INS Vikramaditya has failed sea trials and its delivery to the Indian Navy may be again delayed by almost a year, Russian media reported citing defence and industry sources.
Seven out of the aircraft carrier’s eight steam boilers broke down when they were run at maximum power to enable the ship develop its top rated speed of 30 knots, an unnamed official of the state arms exporter Rosoboronexport told the Kommersant daily.
The official explained that the firebrick insulation of the boilers crumbled under impact of high temperatures.
Sources in the shipbuilding industry told the Kommersant that the boilers will have to be removed for inspection or replacement through cuts to be made in the Vikramaditya’s hull. Replacing the boilers will cost Russian shipbuilders more than one billion roubles (over $30 million), the sources said.
The propulsion system failure will push back the ship’s delivery from December this year to October next year “at the earliest,” according to Russian sources, as repairs can only start next spring because of harsh winter conditions in the Arctic seaport of Severodvinsk, where the ship has been retrofitted.
However, a designer of the boilers rubbished the report. He said the repairs would take three-four months because was no need either to replace the boilers or to take them out.
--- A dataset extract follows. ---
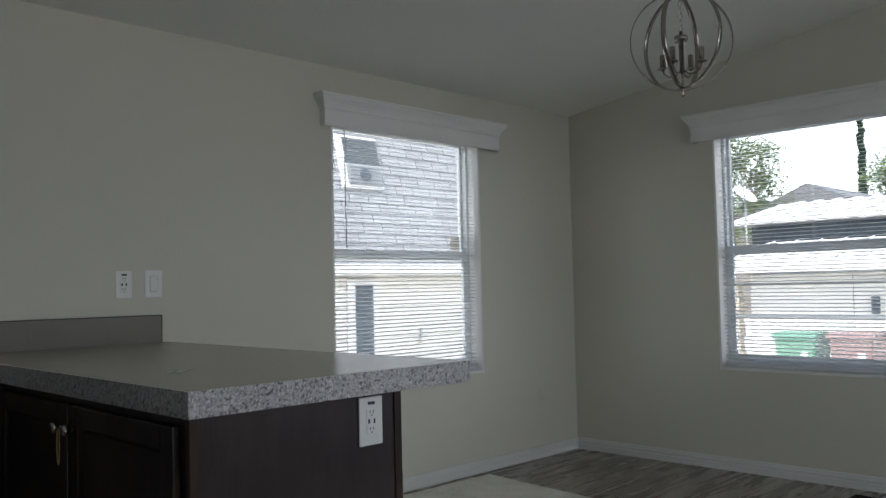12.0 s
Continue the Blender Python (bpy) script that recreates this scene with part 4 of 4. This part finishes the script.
# neighbour with a steep shingled mansard
NX0, NX1, NY = 6.42, 14.6, 10.75
EZ, TZ, EY, TY = 1.42, 4.6, 10.50, 11.30
c = thing("neighbour_house", (10, NY, GROUND), "cream neighbouring home with a steep light grey shingle mansard", "house")
RX = 5.80
bm = bmesh.new()
prism(bm, [(NX0, NY), (NX1, NY), (NX1, 13.2), (NX0 + 1.7, 13.2)], "z", GROUND, 1.47)
part("wall", bm, M["stucco"], c)
bm = bmesh.new()
lo = [bm.verts.new(v) for v in ((RX, EY, EZ), (NX1, EY, EZ), (NX1, 13.5, EZ), (RX + 1.75, 13.5, EZ))]
hi = [bm.verts.new(v) for v in ((RX + 0.8, TY, TZ), (NX1 - 0.8, TY, TZ), (NX1 - 0.8, 12.7, TZ), (RX + 1.9, 12.7, TZ))]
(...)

“All that needs to be done is to replace the firebricks without dismantling the boilers,” Vasily Kukin, deputy head of a specialised boiler design bureau, told the Interfax wire.
The designer explained that the Indian side had objected to the use of asbestos in the insulation of the boilers because of feared health hazards and the manufacturer used other material which turned out to be sub-quality.
The mishap comes as is a major embarrassment for President Vladimir Putin as he prepares to pay an official visit to India next month.
Under the 2004 original contract for the remodelling of the heavy aviation cruiser Admiral Gorshkov into a light aircraft carrier the Vikramaditya was to be handed over to the Indian Navy in 2008, but the delivery has been delayed as the vessel’s conditions turned out to be much worse than expected and the cost of refurbishment escalated from just over $600 million to more than $2 billion.